Role of Ordinary Committee Members

  • Ordinary Committee Members are appointed by lot owners to assist the Executive Committee and to implement decisions of the Body Corporate.
  • Required to attend Committee Meetings.
  • A Committee member may become ineligible to hold their position under the following scenarios:
    • Death
    • Resignation via written notice to Chairperson or Secretary
    • Non attendance in person or by proxy at two consecutive Committee meetings without the Committee's leave.
    • Conviction of indictable offence
    • Removal from office by Ordinary Resolution of the Body Corporate.

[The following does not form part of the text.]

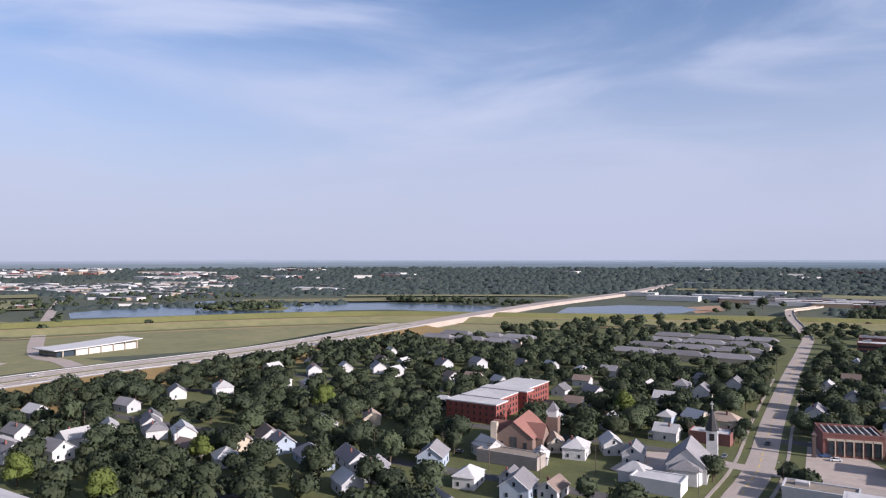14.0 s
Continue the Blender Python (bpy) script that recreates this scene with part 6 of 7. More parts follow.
# brick building with an arched front
bb = thing("arcade_building", "brick building with a white arcade front and dark roof", "brick building", 14, -334, 0, 14)
TAKEN.append((0, 28, -350, -316))
part("wall", Geo().box(-11, -10, -0.2, 11, 8, 8.5), "brick", bb)
part("roof_well", Geo().box(-10.3, -9.3, 8.5, 10.3, 7.3, 8.7), "darkroof", bb)
part("parapet", Geo().box(-11.1, -10.1, 8.5, 11.1, -9.5, 9.6).box(-11.1, 7.5, 8.5, 11.1, 8.1, 9.6).box(-11.1, -9.5, 8.5, -10.5, 7.5, 9.6).box(10.5, -9.5, 8.5, 11.1, 7.5, 9.6), "brick", bb)
for k in range(6):
    part("arch_bay", Geo().box(-9.6 + k * 3.3, 8.02, 1, -7.4 + k * 3.3, 8.25, 6.6), "glass", bb)
    part("arch_frame", Geo().box(-10 + k * 3.3, 8.05, 6.6, -7 + k * 3.3, 8.4, 7.4).box(-10.1 + k * 3.3, 8.05, 0.4, -9.7 + k * 3.3, 8.4, 7.4), "stone_light", bb)
for k in range(8):
    part("roof_frame", Geo().box(-9.6 + k * 2.6, -9, 9, -9.3 + k * 2.6, 7, 9.3), "white", bb)
part("clock_post", Geo().box(14, 10, -0.2, 15.4, 11.4, 9).pyramid(13.6, 9.6, 15.8, 11.8, 9, 10.5), "brickdark", bb)
block("grey_store", "low grey flat-roofed store", 8, 30, -266, -256, 5, "siding_grey", "tanroof", "none", units=1)
block("school", "long red brick school with flat roofs", -40, 22, -740, -715, 9, "brick", "greyroof", "bands", "s", 2, 3)
block("school", "red brick school wing", -2, 22, -690, -672, 9, "brick", "whiteroof", "bands", "s", 2, 2)
block("school", "long brick school wing among trees", -190, -90, -775, -745, 9, "brick", "tanroof", "bands", "s", 2, 2)
block("strip_store", "long low tan store", -240, -150, -925, -900, 7, "bricktan", "whiteroof", "none", units=3)
ob = block("hangar_hall", "large blue-grey hall with white roof", -590, -493, -905, -839, 14, "siding_slate", "whiteroof", "none", units=0)
part("annex", Geo().box(-600, -838, -0.2, -520, -815, 12), "siding_grey", ob)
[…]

Role of Non-Voting Committee Members

  • Non-Voting Members were introduced into the BCCM Act in the amendments in December 2003.
  • Non-Voting Members are automatically elected to the Committee and are defined in the BCCM Act as follows:
    • The Body Corporate Manager for the scheme
    • The Caretaking / Service contractor for the scheme
  • Non-Voting Members means exactly that, they cannot vote at Committee Meetings however have the right to attend the meetings.
  • The Committee can decide that a Non-Voting Member must not be present at a meeting when the following subjects are being discussed:
    • Any disputes between the Body Corporate, any lot owner or occupier and the service contractor/BCM
    • The engagement of a service contractor/BCM
    • Any other items the Committee consider necessary for the BCM/service contractor not to be in attendance for.
    • Non-Voting Members are not included when a quorum is being counted.